やはり違いますね。自分の代ということもありますし、3年連続引き分けということもあって、自分も点が取れてチームに貢献できたという意味でこの一勝は重みが違いますね。

――次のリーグ戦まで時間がありますが、どういった練習をしていきたいですか

日本一に向け、社会人ともこれからやっていくこともあるので、やはり社会人に負けないように練習をしていきたいです。体では負けてしまうので、心の問題なのですが、学生らしくガッツを前面に出して、勝負強さにはこだわった練習をしていきたいです。

MF吉田崇(創理4=神奈川・鎌倉学園)

――早慶定期戦を振り返って

初めての早慶戦出場でしたが、その舞台で得点を決めることができ非常にうれしいです。

――相手のOF陣の印象は

ケイオーのOF陣はとても強かったのですが、うまくDF陣がカバーしてくれました。

――具体的なDF陣の良かった点は

具体的な指示を出してくれるためMFとしてどのように動けばいいのかわかりやすくプレーしやすかったです。

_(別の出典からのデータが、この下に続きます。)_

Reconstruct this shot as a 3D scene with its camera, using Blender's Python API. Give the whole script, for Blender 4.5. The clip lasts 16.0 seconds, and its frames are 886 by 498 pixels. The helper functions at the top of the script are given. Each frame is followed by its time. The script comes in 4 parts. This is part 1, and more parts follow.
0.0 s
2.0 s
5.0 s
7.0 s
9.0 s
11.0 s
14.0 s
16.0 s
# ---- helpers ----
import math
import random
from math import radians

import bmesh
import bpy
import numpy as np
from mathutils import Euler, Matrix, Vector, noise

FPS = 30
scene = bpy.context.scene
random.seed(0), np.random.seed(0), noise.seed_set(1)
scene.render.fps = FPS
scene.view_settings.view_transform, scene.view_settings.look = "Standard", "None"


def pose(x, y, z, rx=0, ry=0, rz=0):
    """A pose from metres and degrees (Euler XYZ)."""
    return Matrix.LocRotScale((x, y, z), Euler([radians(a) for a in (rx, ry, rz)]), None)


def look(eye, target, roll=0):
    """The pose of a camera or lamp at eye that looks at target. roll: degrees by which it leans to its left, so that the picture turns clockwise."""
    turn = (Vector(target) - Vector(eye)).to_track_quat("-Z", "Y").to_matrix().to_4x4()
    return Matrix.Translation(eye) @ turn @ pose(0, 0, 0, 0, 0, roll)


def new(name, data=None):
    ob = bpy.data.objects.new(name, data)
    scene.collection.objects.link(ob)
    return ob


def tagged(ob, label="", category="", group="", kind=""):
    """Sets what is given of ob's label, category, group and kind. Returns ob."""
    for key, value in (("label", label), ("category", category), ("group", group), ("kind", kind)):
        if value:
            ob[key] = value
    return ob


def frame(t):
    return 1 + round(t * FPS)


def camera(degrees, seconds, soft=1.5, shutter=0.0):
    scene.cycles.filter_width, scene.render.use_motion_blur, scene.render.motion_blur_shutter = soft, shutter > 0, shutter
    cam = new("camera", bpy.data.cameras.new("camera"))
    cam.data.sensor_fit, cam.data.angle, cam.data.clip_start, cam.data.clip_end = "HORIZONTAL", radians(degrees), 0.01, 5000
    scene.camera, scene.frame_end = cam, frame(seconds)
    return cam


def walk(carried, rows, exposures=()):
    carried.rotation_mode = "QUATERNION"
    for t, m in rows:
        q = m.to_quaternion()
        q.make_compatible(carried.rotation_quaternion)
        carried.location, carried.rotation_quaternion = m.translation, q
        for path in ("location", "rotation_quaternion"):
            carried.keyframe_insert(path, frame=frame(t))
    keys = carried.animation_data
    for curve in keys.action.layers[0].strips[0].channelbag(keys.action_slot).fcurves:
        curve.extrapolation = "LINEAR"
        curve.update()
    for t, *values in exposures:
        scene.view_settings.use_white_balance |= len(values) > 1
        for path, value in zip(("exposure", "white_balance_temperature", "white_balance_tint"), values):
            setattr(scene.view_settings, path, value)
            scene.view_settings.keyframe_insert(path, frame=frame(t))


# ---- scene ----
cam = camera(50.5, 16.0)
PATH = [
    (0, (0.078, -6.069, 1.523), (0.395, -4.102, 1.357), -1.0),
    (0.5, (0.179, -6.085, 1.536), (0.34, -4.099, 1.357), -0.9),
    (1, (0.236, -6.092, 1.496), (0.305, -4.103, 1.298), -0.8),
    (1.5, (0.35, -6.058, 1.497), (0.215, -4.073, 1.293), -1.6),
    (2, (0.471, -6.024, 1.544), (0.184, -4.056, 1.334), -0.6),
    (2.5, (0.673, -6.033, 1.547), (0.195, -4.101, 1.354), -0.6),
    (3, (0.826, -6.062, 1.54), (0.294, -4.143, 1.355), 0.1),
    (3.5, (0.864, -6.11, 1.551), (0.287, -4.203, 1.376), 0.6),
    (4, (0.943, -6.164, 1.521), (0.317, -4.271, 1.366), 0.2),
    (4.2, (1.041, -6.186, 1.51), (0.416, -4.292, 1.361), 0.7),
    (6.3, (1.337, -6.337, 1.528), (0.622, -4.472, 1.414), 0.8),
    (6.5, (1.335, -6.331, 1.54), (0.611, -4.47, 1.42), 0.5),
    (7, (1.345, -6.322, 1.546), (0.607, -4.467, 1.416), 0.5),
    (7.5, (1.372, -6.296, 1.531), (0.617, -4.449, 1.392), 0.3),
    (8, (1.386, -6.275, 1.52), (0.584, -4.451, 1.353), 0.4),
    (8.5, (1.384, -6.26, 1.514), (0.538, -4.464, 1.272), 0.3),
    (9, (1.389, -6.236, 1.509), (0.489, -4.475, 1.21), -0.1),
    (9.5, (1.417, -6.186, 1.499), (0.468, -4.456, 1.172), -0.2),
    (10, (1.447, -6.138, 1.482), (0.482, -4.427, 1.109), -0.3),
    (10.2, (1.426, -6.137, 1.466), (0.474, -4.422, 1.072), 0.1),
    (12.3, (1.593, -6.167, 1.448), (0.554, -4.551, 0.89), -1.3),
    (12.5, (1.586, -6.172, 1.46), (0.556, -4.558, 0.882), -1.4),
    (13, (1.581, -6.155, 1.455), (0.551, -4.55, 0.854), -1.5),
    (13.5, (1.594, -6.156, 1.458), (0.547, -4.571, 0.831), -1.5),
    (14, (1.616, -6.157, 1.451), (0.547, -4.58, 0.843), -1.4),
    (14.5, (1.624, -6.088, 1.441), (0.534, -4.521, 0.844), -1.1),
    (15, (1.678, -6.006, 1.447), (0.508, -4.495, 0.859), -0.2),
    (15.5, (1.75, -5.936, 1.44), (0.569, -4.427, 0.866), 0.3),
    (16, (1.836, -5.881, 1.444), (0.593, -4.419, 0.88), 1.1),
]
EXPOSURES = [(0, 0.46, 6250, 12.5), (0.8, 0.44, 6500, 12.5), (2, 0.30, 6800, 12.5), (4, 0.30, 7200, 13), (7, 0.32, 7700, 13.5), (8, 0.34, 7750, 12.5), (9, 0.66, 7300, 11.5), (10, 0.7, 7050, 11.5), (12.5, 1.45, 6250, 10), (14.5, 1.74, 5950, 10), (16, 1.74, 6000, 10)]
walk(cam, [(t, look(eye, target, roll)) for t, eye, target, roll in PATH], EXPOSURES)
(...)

コミュ二ケーションをとることで、チーム全体に一体感が生まれたと思います。

――4年ぶりに勝敗の決着がつきましたが、試合前から意識していたことは

とにかく得点を決めて、チームに貢献したい一心でした。

――夏からのリーグ戦に向けて挑戦したいことは

Aチームでの試合経験を積んで、スキルを伸ばしいきたいです。

G新町隼人(法4=東京・早大学院)

――早慶定期戦を振り返って

11-9で点差をつけて勝てたことはよかったと思います。しかし、DF陣としてはMFとDFの連携がまだうまく機能していないと感じています。

――ゴーリーとして試合前から意識していたことは

六大戦での課題はすべて対策してきました。

――今日の試合を振り返って良かった点は

前半はなかなかセーブできませんでしたが、後半は相手のシュートをセーブしチームに貢献することができ、チームとしても勝利できたのでうれしいです。

――夏からのリーグ戦に向けて課題は

DF陣の負担をどのように配分していくべきか、どのようなシステムがこのチームに合っているか話し合い中です。